If you are living with Parkinson’s, it is probably easy to feel as though parts of you just don’t work. It is normal and even expected to feel frustration about the ways your body has failed you and continues to fail you on a daily basis. What once was simple, no longer is. If you can begin to relate to these limitations in a new way, you may also begin to feel more capacity to engage in life without resistance. But you cannot do this alone.

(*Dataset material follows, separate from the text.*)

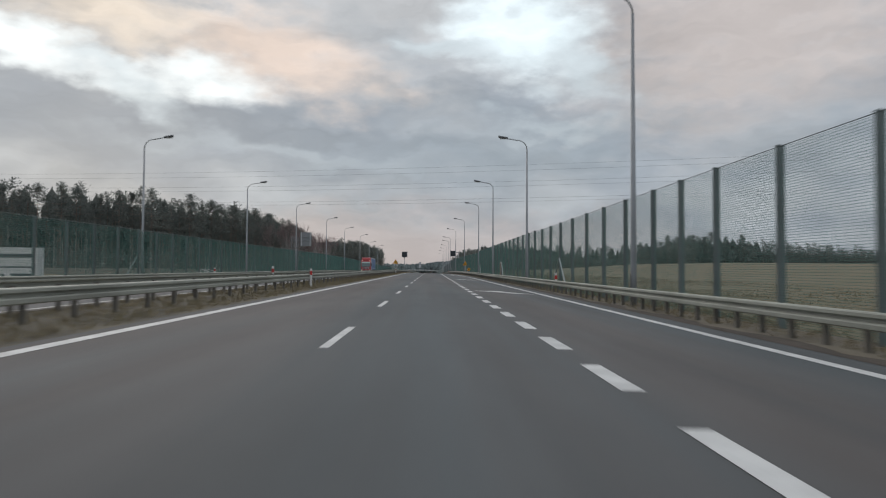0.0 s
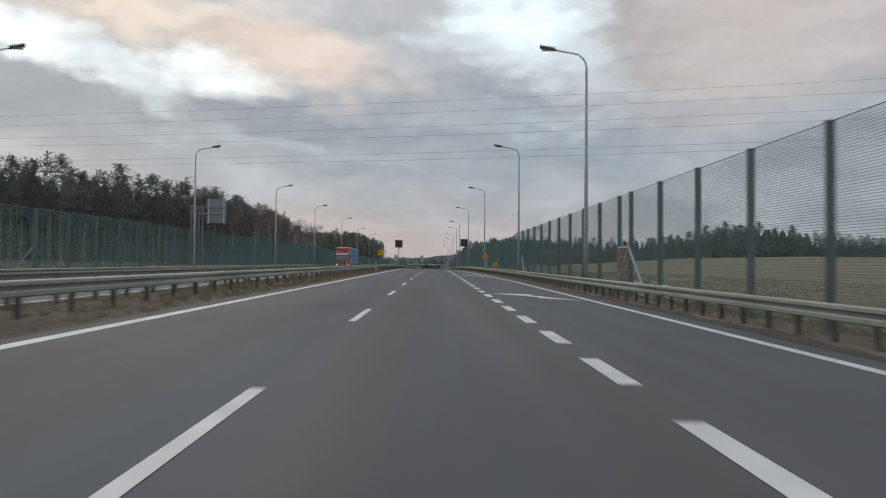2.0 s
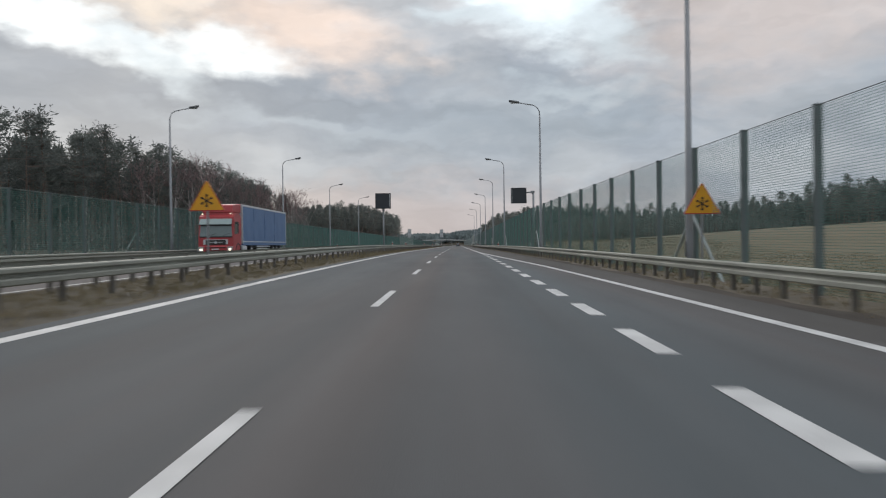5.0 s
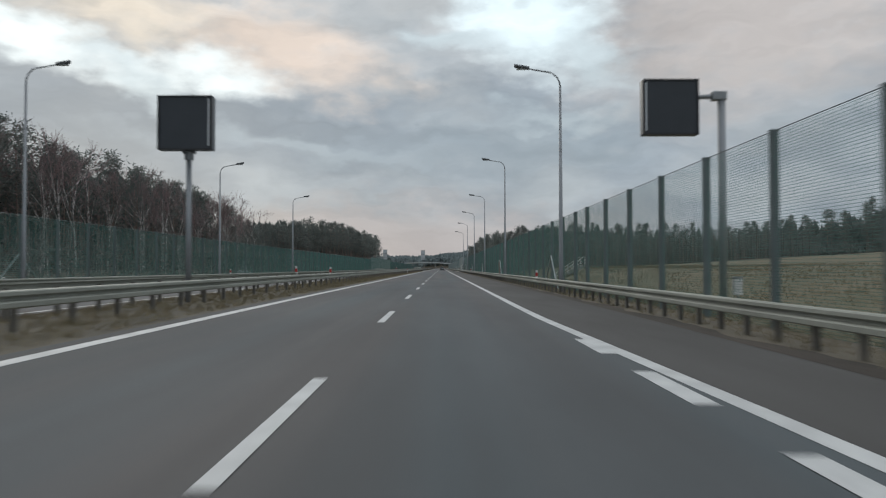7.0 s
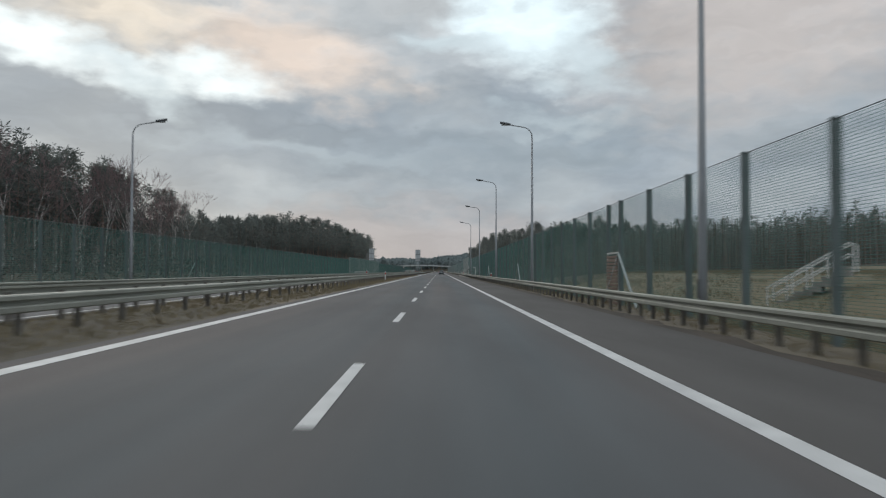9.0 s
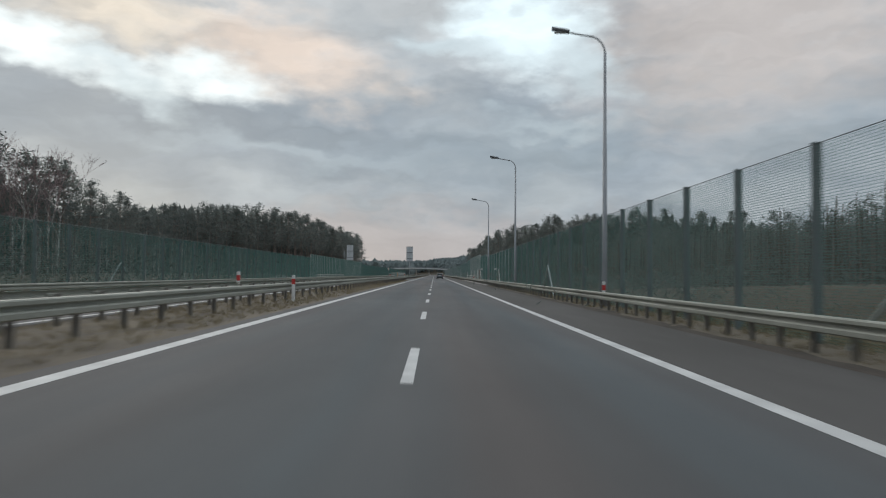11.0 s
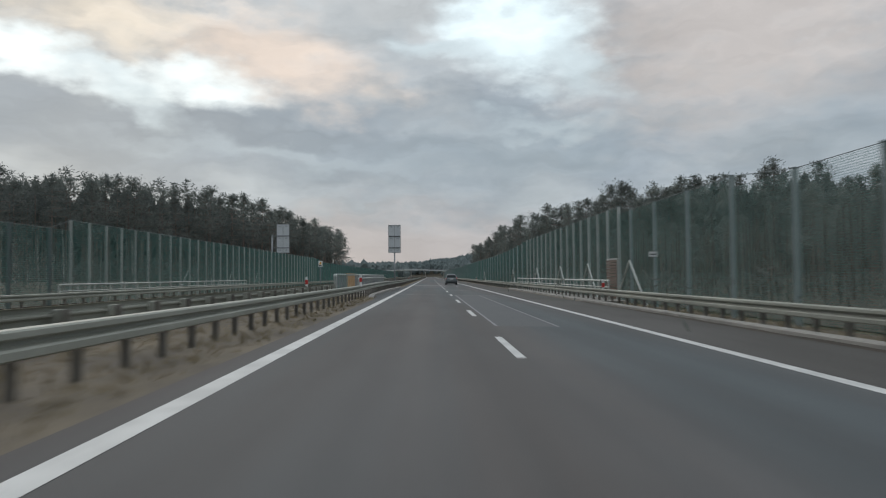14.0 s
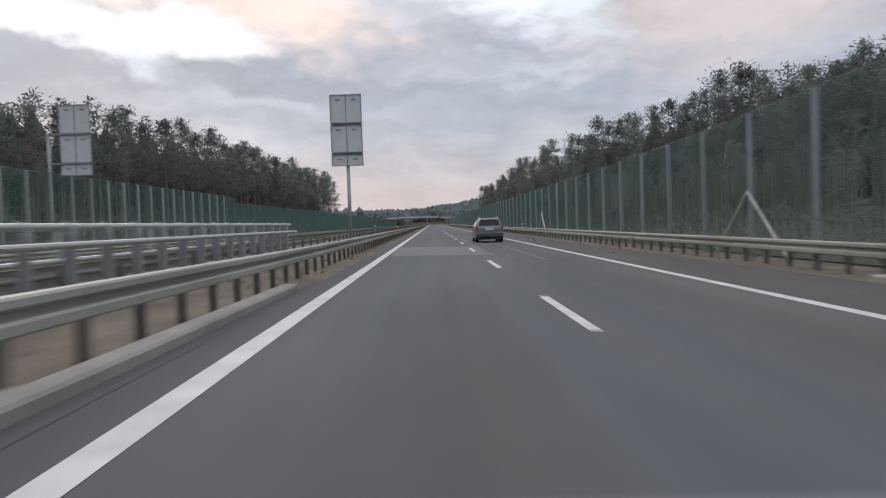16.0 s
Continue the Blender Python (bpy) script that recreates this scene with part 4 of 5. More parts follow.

The process of offering yourself compassion – an integral part of acceptance – begins with yourself but it does not end there. We need a team of people around us that can help us continue develop and nurture that empathic point of connection with ourselves. Working with a therapist is one way to develop this transformative self-compassion, especially related to the experience of living in your body. The therapeutic process invites us to notice parts of ourselves and parts of our bodies that cause us suffering. Exposing what we want to avoid or cut off is a very powerful tool for healing. It opens up the door for change in ways that are necessary for those living with Parkinson’s. We can, quite literally, move more freely as we become familiar with the system we are working with. As we see ourselves and allow ourselves to be seen, we create compassionate space in our body – flawed and frail as it may feel – and this can change everything.